Summary and conclusion
I suggest three changes:
(1) in order for a hire agreement to be declared a sham, there should be no requirement for a “common intention to deceive” as per Snook v West Riding Book in credit hire cases. Instead, an intention to deceive by one party should be sufficient;
(2) the debarring orders should not be made in credit hire cases. An order that the claimant should provide the relevant impecuniosity documents should be made without the debarment provision. Any breaches of the order can be dealt with by the trial judge, depending on the extent of the breach and any explanation given by the claimant in evidence and
(3) the courts should be prepared to substitute reasonable rates, even in the absence of Basic Hire Rates being provided in non-impecuniosity cases.
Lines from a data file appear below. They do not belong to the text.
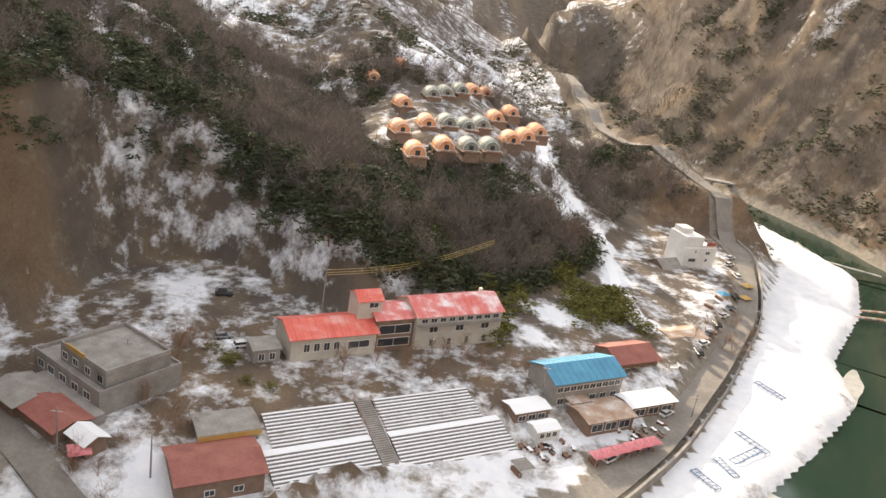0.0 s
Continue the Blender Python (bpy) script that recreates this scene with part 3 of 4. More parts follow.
b.box(-1.2, 1.2, Y1 + 1.0, Y1 + 4, PZ - 5, PZ - 0.36)
tagged(part("anchor_block", b, mat("concrete", [(0.30, 0.28, 0.25), (0.42, 0.40, 0.36)], 0.7, 0.9, fine=0.2)), "weathered concrete anchor block of the bridge", "anchor block")


def end_gate():
    g = thing("end_gate", "dark steel gate frame at the end of the deck", "gate")
    dark = mat("dark_steel", [(0.05, 0.055, 0.06), (0.09, 0.09, 0.10)], 3, 0.6)
    for s in (-1, 1):
        b = Mb()
        b.cbox(s * 0.95 - 0.1, s * 0.95 + 0.1, Y1 + 0.3, Y1 + 0.5, PZ - 0.06, PZ + 2.3, 0.01)
        part("gate_post", b, dark, g)
    b = Mb()
    b.cbox(-1.05, 1.05, Y1 + 0.3, Y1 + 0.5, PZ + 2.3, PZ + 2.45, 0.01)
    part("lintel", b, dark, g)
    b = Mb()
    b.box(-0.85, 0.85, Y1 + 2.6, Y1 + 2.66, PZ - 0.06, PZ + 1.9)
    part("board", b, dark, g)


end_gate()


def lamp_mast():
    m = thing("lamp_mast", "weathered lattice steel mast with flood lamps above the platform", "mast")
    rusty = mat("rusty_mast", [(0.26, 0.21, 0.17), (0.36, 0.31, 0.26)], 2, 0.8)
    cx, cy, z0, z1 = -9.3, Y1 + 1.5, PZ - 0.06, PZ + 6.5
    for sx in (-0.55, 0.55):
        for sy in (-0.5, 0.5):
            b = Mb()
            b.tube([(cx + sx, cy + sy, z0), (cx + sx, cy + sy, z1)], 0.06, 6)
            part("leg", b, rusty, m)
    for i in range(6):
        z = z0 + (z1 - z0) * i / 5.0
        b = Mb()
        b.box(cx - 0.55, cx + 0.55, cy - 0.55, cy - 0.47, z - 0.05, z + 0.05)
        b.box(cx - 0.55, cx + 0.55, cy + 0.47, cy + 0.55, z - 0.05, z + 0.05)
        part("rung", b, rusty, m)
    for z, x in ((z1 + 0.25, cx - 0.1), (z0 + 0.6, cx - 0.3)):
        b = Mb()
        b.cbox(x - 0.3, x + 0.3, cy - 0.75, cy - 0.45, z - 0.25, z + 0.3, 0.04)
        part("flood_lamp", b, M_TIE, m, "pale box flood lamp")


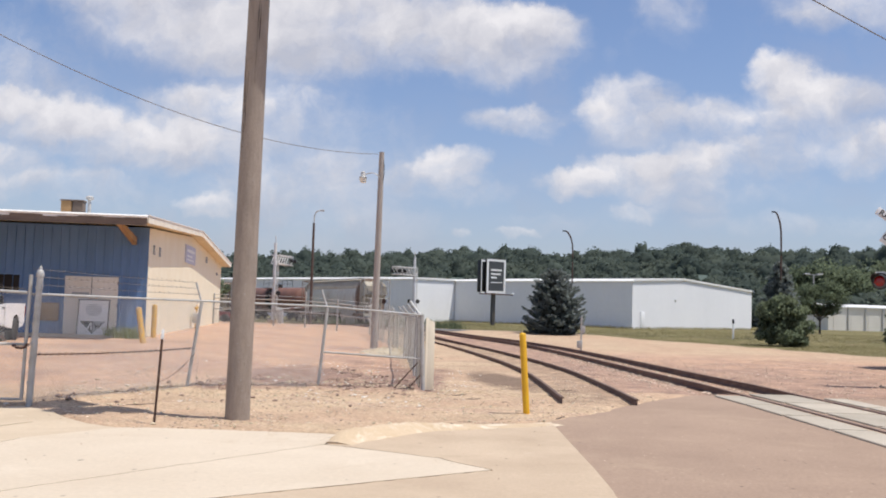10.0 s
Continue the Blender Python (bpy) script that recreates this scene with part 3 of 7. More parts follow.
def surface(x, y):
    """Weights of grass, pink gravel, dark stain and brown soil at a spot."""
    grass_line = interp(x, [(-60, 96), (-8, 96), (2, 94), (6, 82), (14, 74), (21, 57.5), (30, 50), (60, 40)])
    g = smooth01((y - grass_line) / 3.0 + 0.5)
    if x < -6:
        g = 0.0 if y < 96 else smooth01((y - 96) / 3)
    pink = 0.0
    if x < -2 + (y - 21) * -0.15 and y > fence_y(x) - 0.2:
        pink = 0.25 + 0.75 * smooth01((y - fence_y(x) - 0.5) / 6.0)
    soil = 0.0
    if x > 2.5 and y > 23:
        soil = 0.52 - 0.22 * smooth01((y - 30) / 20)
    if x > 2.5 and y > 24:
        pink = max(pink, (0.85 - 0.52 * smooth01((y - 34) / 24)) * smooth01((x - 2.5) / 1.5))
    d = line_gap(x, y) if -20 < x < 12 and 20 < y < 100 else 9
    pink = max(pink, 1.0 - d / 3.0)
    if -12 < x < -8 and y < fence_y(x):
        pink = 0.4
    dark = 0.0
    if 19.5 < y < 70:
        sx = float(np.interp(y, SPUR_Y, SPUR_X))
        if abs(x - sx) < 1.1:
            dark = 0.47 * smooth01((1.1 - abs(x - sx)) / 0.5)
        elif sx < x < float(np.interp(y, LINE_Y, LINE_X)) + 1.0 and y > 22.8:
            pink = max(pink, 0.85)
            soil = 0.52
    if 10 < y < 60:
        dark = max(dark, 1.05 - 0.62 * math.hypot((x + 0.2 + 0.2 * (y - 25.6)) / 0.85, (y - 25.6) / 3.8))
        soil = max(soil, band(x, y - fence_y(x)) * (1.1 + 0.8 * noise.noise((x * 0.7, y * 0.5, 4))) * smooth01((-0.9 - x) / 1.3) if -8 < x < -0.9 else 0)
    return g, pink, max(0.0, dark), max(0.0, soil)


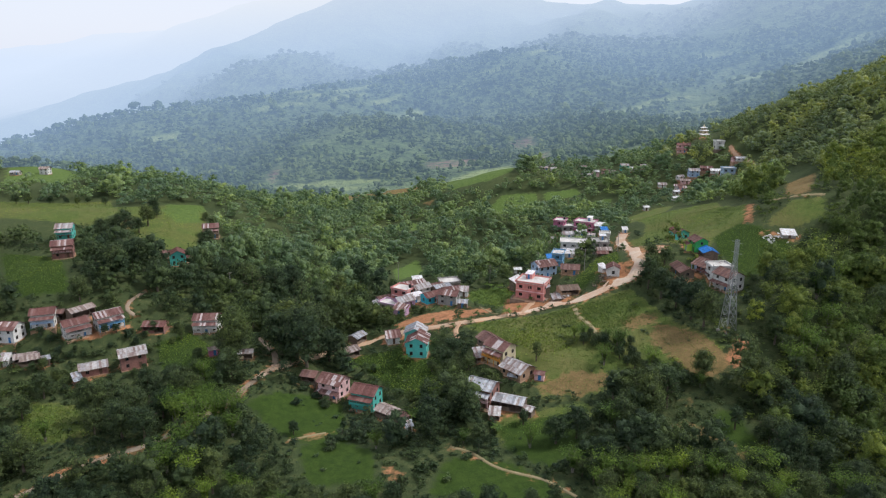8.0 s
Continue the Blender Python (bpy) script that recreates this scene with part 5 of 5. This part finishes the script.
    fine = [(crown("broad", 560, 0.027, 61, 0.4, (2, 6), 11, 0.62), 9.0, 8.5, 3), (crown("round", 460, 0.03, 62, 0.4, (2, 6), 9, 0.62), 6.0, 6.5, 2), (crown("feather", 520, 0.026, 63, 0.4, (2, 5), 11, 0.55), 8.5, 8.0, 2), (crown("round", 480, 0.026, 64, 0.4, (2, 6), 9, 0.6), 9.5, 6.5, 1)]
    arching = [(crown("bamboo", 640, 0.026, 65), 7.5, 8.0, 5)]
    q, dq = p[rest], d[rest]
    low = dq < 4.0
    east = ~low & (q[:, 0] + rng.normal(0, 11, len(q)) >= 92)
    close = ~low & (q[:, 1] < 232)
    far = ~low & ~east & (q[:, 1] > 275)
    floor = ~low & ~east & ~far & ~close
    joined_trees("bushes", "low green bushes between the houses and along the roads", with_ground(q[low]), shapes[5:], rng, LEAVES)
    joined_trees("woods", "dense dark green woods on the slopes", with_ground(q[close & ~east]), fine, rng, LEAVES)
    joined_trees("woods", "light green bamboo and trees on the lower eastern hill", with_ground(q[close & east]), fine + arching, rng, HILL_LEAVES)
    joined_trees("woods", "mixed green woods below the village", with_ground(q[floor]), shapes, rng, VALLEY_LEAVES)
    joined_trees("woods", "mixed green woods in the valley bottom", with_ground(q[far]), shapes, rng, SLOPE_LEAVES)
    joined_trees("woods", "light yellowish green woods on the eastern hill", with_ground(q[east & ~close]), shapes[:5] + plumes, rng, HILL_LEAVES)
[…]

This would align the position with the approach often taken by the courts for physiotherapy rates.
In my view these changes would potentially increase transparency, accountability, clarity, justice and efficiency. The so-called “credit hire” wars have gone on for far too long, in my view. By bringing the real issues in credit hire cases out into the open in a transparent way and allowing more flexibility in cases, there might actually be a reduction in the tension between the defendant insurance companies and claimant solicitors.
I am not stating everyone should agree with my proposed changes to credit hire. What is more important is that there should at least be more thought and discussion applied in trying to reduce the long running animosity between the parties in credit hire. As Albert Einstein stated: “Insanity is doing the same thing over and over and expecting different results.” No war can realistically last forever...
Please note this article does not constitute legal advice for any specific case or cases.